Ces deux projets de lois vont dans le même sens : ils tentent de répondre maladroitement aux défis auxquels l'école doit faire face. Derrière le débat " notes ou pas notes " se cachent des enjeux nettement plus importants aussi bien en termes de recherche de nouveaux repères sociaux qu'en termes d'échec scolaire.

Depuis le milieu des années 70, et particulièrement après l'effondrement du système communiste, notre société subit de profonds bouleversements avec le passage progressif vers une société libérale dans laquelle l'économie joue un rôle écrasant. La recherche du bonheur individuel à travers une consommation effrénée est hissée sur un piédestal, cela devient une valeur reconnue, un nouveau repère. Face à la perte des valeurs traditionnelles comme la stabilité de l'emploi, le respect envers l'autorité, bon nombre d'entre nous sont tentés par les modèles d'autrefois. C'est dans ce contexte qu'il faut comprendre la démarche des promoteurs de l'initiative d'ARLE et de ceux qui, politiquement, la soutiennent. Dans une société en pleine mutation, dans une société qui n'arrive pas à résoudre le problème du chômage des jeunes, dans une société où l'entrée en apprentissage ne se fait plus automatiquement comme autrefois parce que les exigences sont toujours plus grandes en terme d'acquis scolaires, l'initiative d'ARLE donne une réponse qui se veut rassurante mais qui est complètement inadaptée : retrouver l'école d'il y a trente ans.
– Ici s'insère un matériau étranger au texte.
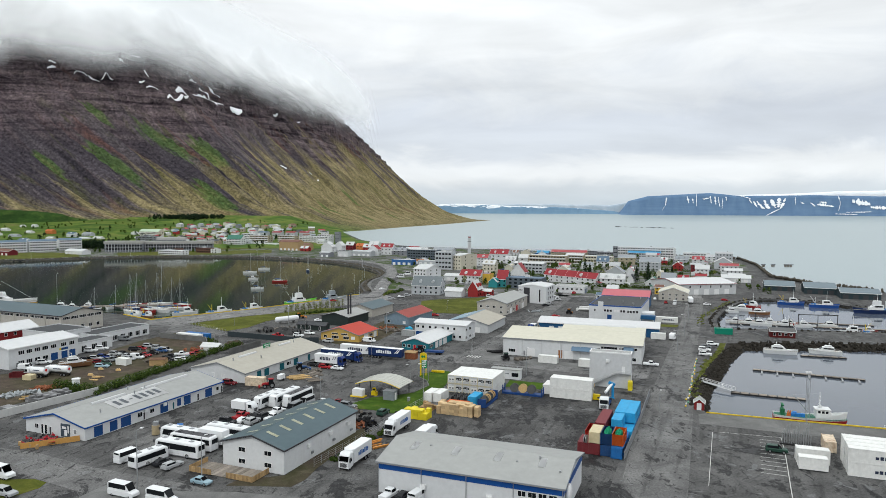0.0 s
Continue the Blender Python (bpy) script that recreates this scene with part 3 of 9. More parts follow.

Pour faire face à l'échec scolaire le contre-projet issu du parti libéral, est beaucoup plus contraignant que l'initiative passéiste d'ARLE. A l'évidence, ce contre-projet n'a aucune cohésion, il est un mélange de mesures complexes et inquiétantes. On y trouve à la fois des articles sur les notes et les moyennes, (art 27A), la création d'une sous-commission de la Conférence de l'instruction publique qui aurait pour tâche de censurer ou de dicter les recettes pédagogiques aux enseignants genevois, (art 27 F al 2), la mise en concurrence des établissements scolaires ce qui aura pour conséquence de creuser les inégalités (art 27G). D'autre part, il multiplie les épreuves communes au risque de transformer les leçons en bachotage (art 27A), il demande à l'autorité scolaire que les élèves soient suivis deux ans de suite par le même enseignant, ce qui n'a rien à faire dans une loi (art. 27 al 3), et inscrit le redoublement dans la loi alors que tous les experts nous disent qu'à l'école primaire le redoublement est inefficace.

Mais pendant que les experts débattent sur telle ou telle réforme pédagogique, le nombre d'élèves par classe augmente, la part du budget allouée au Département de l'instruction publique diminue et l'école n'a bientôt plus les moyens financiers pour lutter contre l'échec scolaire alors que la Loi genevoise en matière d'instruction publique l'exige (art.4). Chaque année de nouvelles mesures d'économie sont annoncées dans les différentes écoles. Les coupes budgétaires et les rabais fiscaux octroyés aux plus fortunés déploient leurs effets.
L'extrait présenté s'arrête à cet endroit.